Représentation de Pituriaspis, membre d’un groupe rare de poissons australiens de 410 millions d’années sans mâchoires, le long du rivage. Les recherches menées par Lauren Sallan de l’Université de Pennsylvanie et ses collègues ont révélé que ces groupes se sont diversifiés dans les eaux océaniques peu profondes avant de s’étendre à d’autres types d’habitats. (Nobumichi Tamura)

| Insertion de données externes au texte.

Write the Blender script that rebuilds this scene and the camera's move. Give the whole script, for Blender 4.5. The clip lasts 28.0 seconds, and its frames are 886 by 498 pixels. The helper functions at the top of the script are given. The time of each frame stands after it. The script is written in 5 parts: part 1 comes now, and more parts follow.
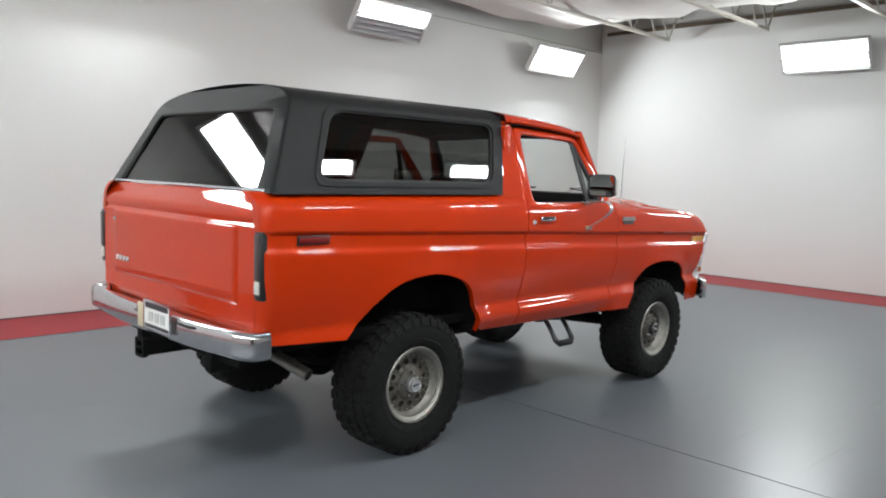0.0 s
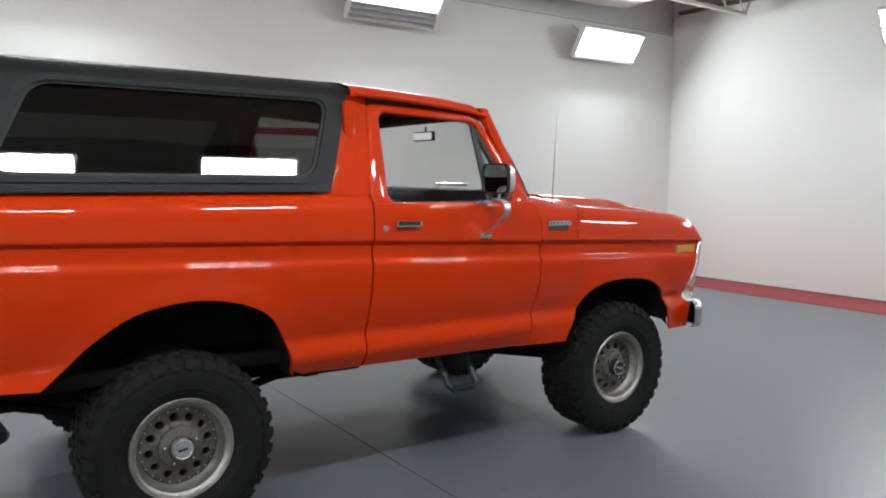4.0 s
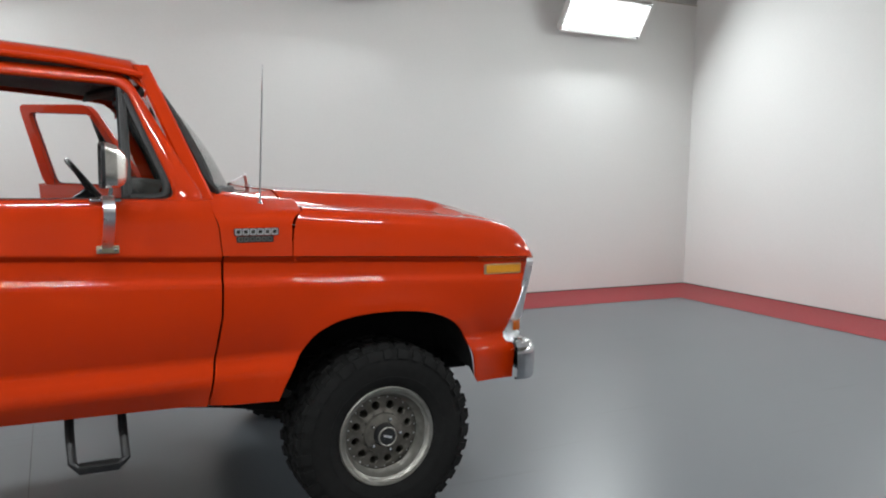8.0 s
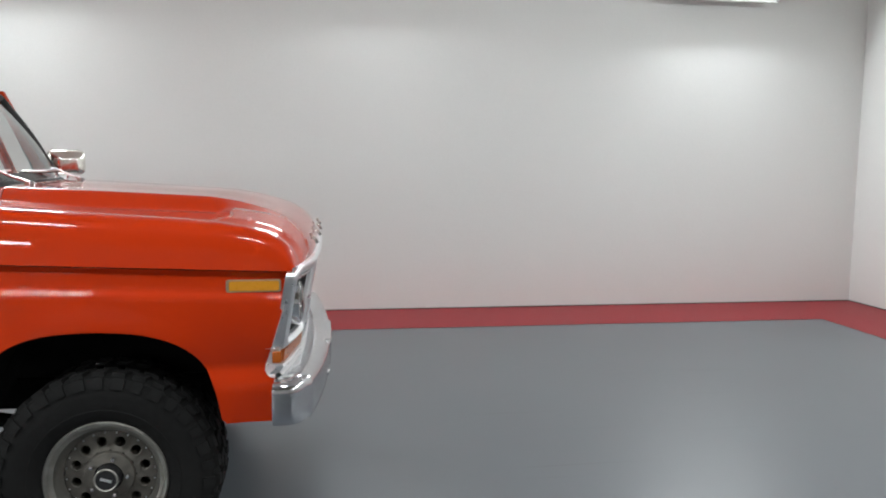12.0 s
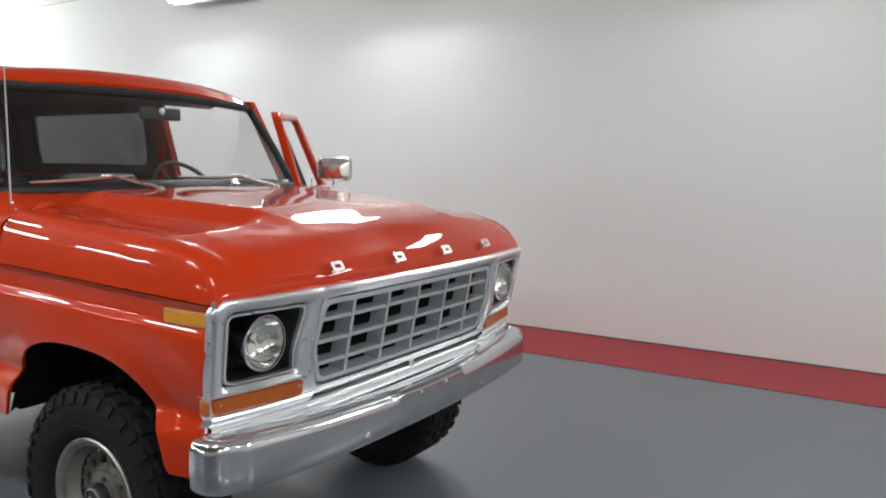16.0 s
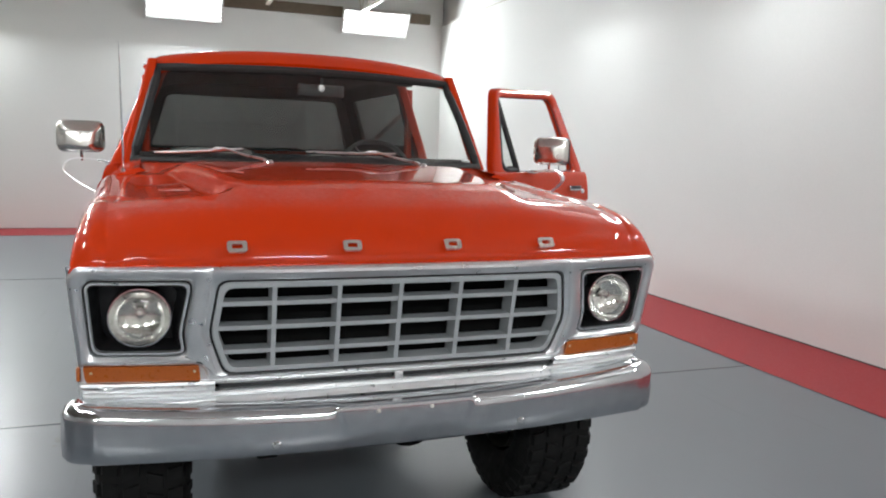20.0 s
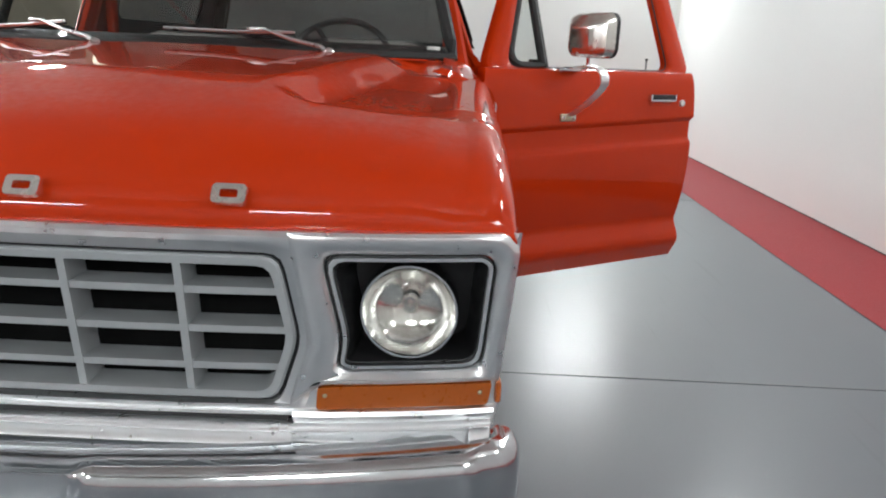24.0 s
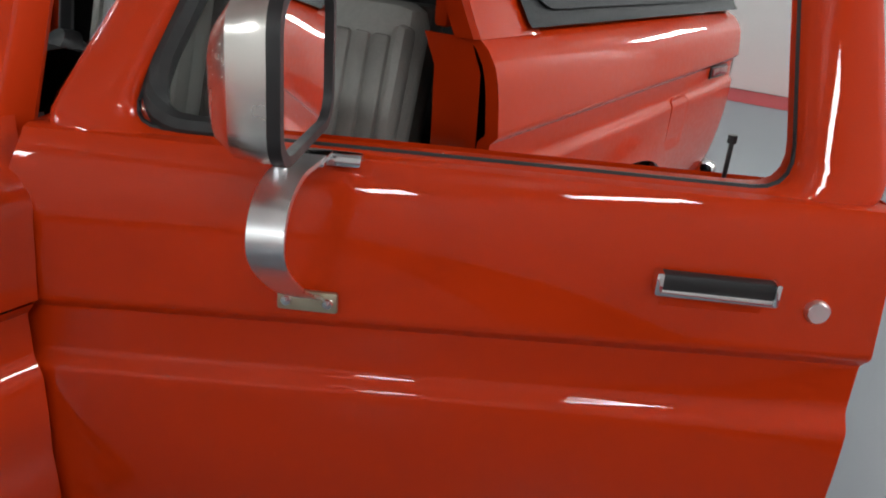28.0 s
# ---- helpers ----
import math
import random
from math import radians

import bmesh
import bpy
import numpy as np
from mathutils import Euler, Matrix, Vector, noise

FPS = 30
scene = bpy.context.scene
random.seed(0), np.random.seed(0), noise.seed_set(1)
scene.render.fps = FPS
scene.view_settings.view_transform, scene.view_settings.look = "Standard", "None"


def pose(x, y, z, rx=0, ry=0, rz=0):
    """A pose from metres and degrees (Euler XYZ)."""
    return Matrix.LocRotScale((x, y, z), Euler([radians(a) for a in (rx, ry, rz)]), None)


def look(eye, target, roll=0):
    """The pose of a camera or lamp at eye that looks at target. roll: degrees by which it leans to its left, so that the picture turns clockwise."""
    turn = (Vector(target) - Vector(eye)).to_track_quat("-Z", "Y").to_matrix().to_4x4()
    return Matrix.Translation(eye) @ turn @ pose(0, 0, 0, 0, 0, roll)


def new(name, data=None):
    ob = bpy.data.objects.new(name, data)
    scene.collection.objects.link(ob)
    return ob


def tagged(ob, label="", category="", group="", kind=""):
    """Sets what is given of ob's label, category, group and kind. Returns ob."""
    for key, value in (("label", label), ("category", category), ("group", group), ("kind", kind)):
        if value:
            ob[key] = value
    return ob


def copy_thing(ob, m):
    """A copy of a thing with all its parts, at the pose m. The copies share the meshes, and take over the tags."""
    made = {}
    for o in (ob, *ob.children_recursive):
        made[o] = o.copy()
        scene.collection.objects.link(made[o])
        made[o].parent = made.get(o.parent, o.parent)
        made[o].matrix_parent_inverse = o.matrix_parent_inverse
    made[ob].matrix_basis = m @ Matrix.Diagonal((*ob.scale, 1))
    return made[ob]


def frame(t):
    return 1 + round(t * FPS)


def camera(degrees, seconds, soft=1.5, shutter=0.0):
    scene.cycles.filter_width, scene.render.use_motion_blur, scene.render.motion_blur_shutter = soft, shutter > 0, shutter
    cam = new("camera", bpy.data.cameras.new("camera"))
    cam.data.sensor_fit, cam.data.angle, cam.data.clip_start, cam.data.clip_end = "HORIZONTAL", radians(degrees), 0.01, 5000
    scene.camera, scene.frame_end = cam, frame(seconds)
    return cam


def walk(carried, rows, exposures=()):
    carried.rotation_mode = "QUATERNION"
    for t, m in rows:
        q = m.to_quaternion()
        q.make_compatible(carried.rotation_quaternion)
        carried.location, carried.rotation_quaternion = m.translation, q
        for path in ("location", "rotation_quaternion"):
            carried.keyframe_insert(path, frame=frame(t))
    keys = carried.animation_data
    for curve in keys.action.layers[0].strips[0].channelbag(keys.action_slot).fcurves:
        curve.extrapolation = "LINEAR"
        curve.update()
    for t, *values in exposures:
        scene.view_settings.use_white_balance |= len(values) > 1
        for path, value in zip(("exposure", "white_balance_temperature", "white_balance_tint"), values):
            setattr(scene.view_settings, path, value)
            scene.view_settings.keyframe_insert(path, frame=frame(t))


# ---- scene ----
cam = camera(59.82, 28.0, 2.0)
PATH = [
    (0, (-5.574, -4.058, 1.622), (-4.168, -2.649, 1.420), 1.85),
    (0.5, (-5.300, -4.116, 1.641), (-3.936, -2.669, 1.427), 1.94),
    (1, (-5.066, -4.126, 1.612), (-3.727, -2.655, 1.402), 1.64),
    (1.5, (-4.836, -4.111, 1.612), (-3.515, -2.626, 1.394), 1.59),
    (2, (-4.602, -4.085, 1.641), (-3.297, -2.586, 1.413), 1.67),
    (2.5, (-4.289, -4.184, 1.666), (-3.049, -2.631, 1.436), 1.55),
    (4.5, (-3.273, -4.096, 1.544), (-2.161, -2.444, 1.362), 0.64),
    (5, (-2.978, -4.025, 1.581), (-1.885, -2.363, 1.374), 1.03),
    (5.5, (-2.696, -4.007, 1.575), (-1.626, -2.328, 1.377), 0.91),
    (6, (-2.337, -4.034, 1.572), (-1.327, -2.320, 1.375), 1.15),
    (6.5, (-2.092, -3.973, 1.576), (-1.081, -2.260, 1.368), 1.25),
    (7, (-1.806, -3.946, 1.573), (-0.823, -2.217, 1.370), 0.92),
    (7.5, (-1.498, -3.958, 1.554), (-0.577, -2.192, 1.364), 0.92),
    (8, (-1.264, -3.929, 1.555), (-0.363, -2.154, 1.353), 0.91),
    (8.5, (-0.985, -3.910, 1.557), (-0.123, -2.118, 1.345), 1.43),
    (9, (-0.754, -3.902, 1.562), (0.101, -2.107, 1.345), 1.87),
    (9.5, (-0.456, -3.980, 1.576), (0.347, -2.162, 1.354), 2.28),
    (10, (-0.205, -3.947, 1.573), (0.564, -2.115, 1.339), 2.30),
    (10.5, (0.064, -3.899, 1.530), (0.749, -2.033, 1.315), 1.49),
    (11, (0.328, -3.922, 1.552), (0.902, -2.019, 1.328), 0.86),
    (11.5, (0.605, -3.865, 1.545), (1.030, -1.923, 1.327), 0.18),
    (12, (0.816, -3.787, 1.564), (1.107, -1.821, 1.343), 0.40),
    (12.5, (1.076, -3.681, 1.575), (1.173, -1.698, 1.339), 0.93),
    (14.5, (1.841, -2.976, 1.548), (1.310, -1.062, 1.312), 0.42),
    (15, (2.092, -2.897, 1.560), (1.376, -1.042, 1.338), 1.02),
    (15.5, (2.260, -2.737, 1.598), (1.385, -0.952, 1.375), 1.24),
    (16, (2.385, -2.495, 1.582), (1.341, -0.803, 1.368), 0.79),
    (16.5, (2.550, -2.303, 1.581), (1.351, -0.718, 1.360), 0.99),
    (17, (2.656, -2.124, 1.577), (1.333, -0.642, 1.346), 1.68),
    (17.5, (2.765, -1.912, 1.581), (1.316, -0.555, 1.338), 1.77),
    (18, (2.880, -1.655, 1.563), (1.312, -0.439, 1.316), 1.69),
    (18.5, (2.950, -1.426, 1.536), (1.295, -0.333, 1.282), 1.76),
    (19, (2.981, -1.199, 1.553), (1.254, -0.229, 1.278), 1.91),
    (19.5, (3.023, -0.969, 1.550), (1.224, -0.137, 1.286), 1.75),
    (20, (3.077, -0.739, 1.554), (1.218, -0.048, 1.294), 1.81),
    (20.5, (3.077, -0.552, 1.549), (1.181, 0.029, 1.285), 2.27),
    (22.5, (2.751, 0.349, 1.453), (0.788, 0.512, 1.103), 2.16),
    (23, (2.533, 0.531, 1.470), (0.577, 0.624, 1.062), 2.05),
    (23.5, (2.237, 0.748, 1.462), (0.288, 0.755, 1.015), 2.04),
    (24, (2.010, 0.868, 1.500), (0.077, 0.846, 0.989), 2.53),
    (24.5, (1.685, 1.033, 1.528), (-0.245, 0.958, 1.009), 3.66),
    (25, (1.406, 1.222, 1.525), (-0.526, 1.029, 1.044), 4.27),
    (25.5, (1.108, 1.342, 1.539), (-0.817, 1.061, 1.074), 4.60),
    (26, (0.826, 1.490, 1.561), (-1.068, 1.086, 1.062), 4.71),
    (26.5, (0.541, 1.624, 1.545), (-1.315, 1.087, 1.026), 4.66),
    (27, (0.241, 1.696, 1.562), (-1.552, 1.028, 0.981), 4.69),
    (27.5, (0.000, 1.783, 1.601), (-1.711, 0.956, 0.977), 5.10),
    (28, (-0.282, 1.874, 1.684), (-1.809, 0.830, 0.923), 4.92),
]
walk(cam, [(t, look(eye, target, roll)) for t, eye, target, roll in PATH], [(0.0, 0.0), (7.0, -0.04), (15.0, -0.04), (19.0, 0.0), (24.5, 0.0), (26.0, -0.18), (28.0, -0.24)])

# ---------------------------------------------------------------- light
world = bpy.data.worlds.new("world")
scene.world = world
world.use_nodes = True
world.node_tree.nodes["Background"].inputs[0].default_value = (0.9, 0.95, 1.0, 1)
world.node_tree.nodes["Background"].inputs[1].default_value = 0.05
TUBE_POWER = 6.0
LAMP_WATTS = 72.0
scene.view_settings.exposure = 0.0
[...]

Les lagunes d’eau peu profonde qui bordent le littoral du Paléozoïque (“l’ère des poissons”), selon cette recherche, ont servi de tremplin aux premiers grands groupes de vertébrés sur une période de 100 millions d’années. À mesure que ces créatures évoluaient et se diversifiaient, leur corps s’est adapté pour finalement leur permettre de se propager dans de nouveaux environnements. Des animaux robustes sont restés près des côtes ou se sont déplacés dans des habitats en eau douce comme les lacs et les rivières, tandis que des créatures plus délicates et flexibles se sont aventurées en eau profonde pour éviter la concurrence de plus en plus hostile, selon les chercheurs.
Selon Sallan :
Notre étude suggère qu’il y a eu une » invasion répétée des océans » par des vertébrés qui ont commencé dans les eaux peu profondes et se sont déplacés vers les récifs et le large. Cela exigeait des changements spécifiques tels que des corps flexibles, tout comme l’invasion de la terre exigeait l’évolution antérieure de traits spécifiques comme des poumons et des membres. Cependant, nous ne voyons pas d’autre diversification majeure causée par ces déplacements offshore. Nous constatons aussi que de nombreux groupes de vertébrés ont d’abord envahi les eaux douces.
Cette étude ne couvre que les premières phases de l’évolution des vertébrés. Dans la perspective de futures recherches, Sallan a déclaré que son équipe aimerait savoir si ce berceau d’eau primordial a persisté dans le temps ou si d’autres environnements, comme les coraux, ont contribué à l’émergence de nouveaux groupes de poissons.
La diversification des vertébrés primitifs dépendait de la présence d’eaux peu profondes, selon cette recherche. Une question pertinente à se poser est de savoir si des contraintes similaires existent ailleurs, notamment sur des exoplanètes habitables. la découverte surprenante du domaine de l’astronomie est que la plupart des (exo)planètes terrestres habitables peuvent être des mondes aquatiques.
Précédemment :
De telles planètes seraient dépourvues de zones peu profondes, avec des eaux profondes enveloppant la planète. Il est possible que la vie microbienne émerge sur les mondes aquatiques, et même évolue en créatures primitives ressemblant à des poissons, mais sans environnements littoraux, ces organismes pourraient ne pas être capables de passer au niveau suivant de la complexité évolutive.
L’étude publiée dans Science : The nearshore cradle of early vertebrate diversification et présentée sur le site de l’université de Pennsylvanie : Tracing the evolutionary origins of fish to shallow ocean waters.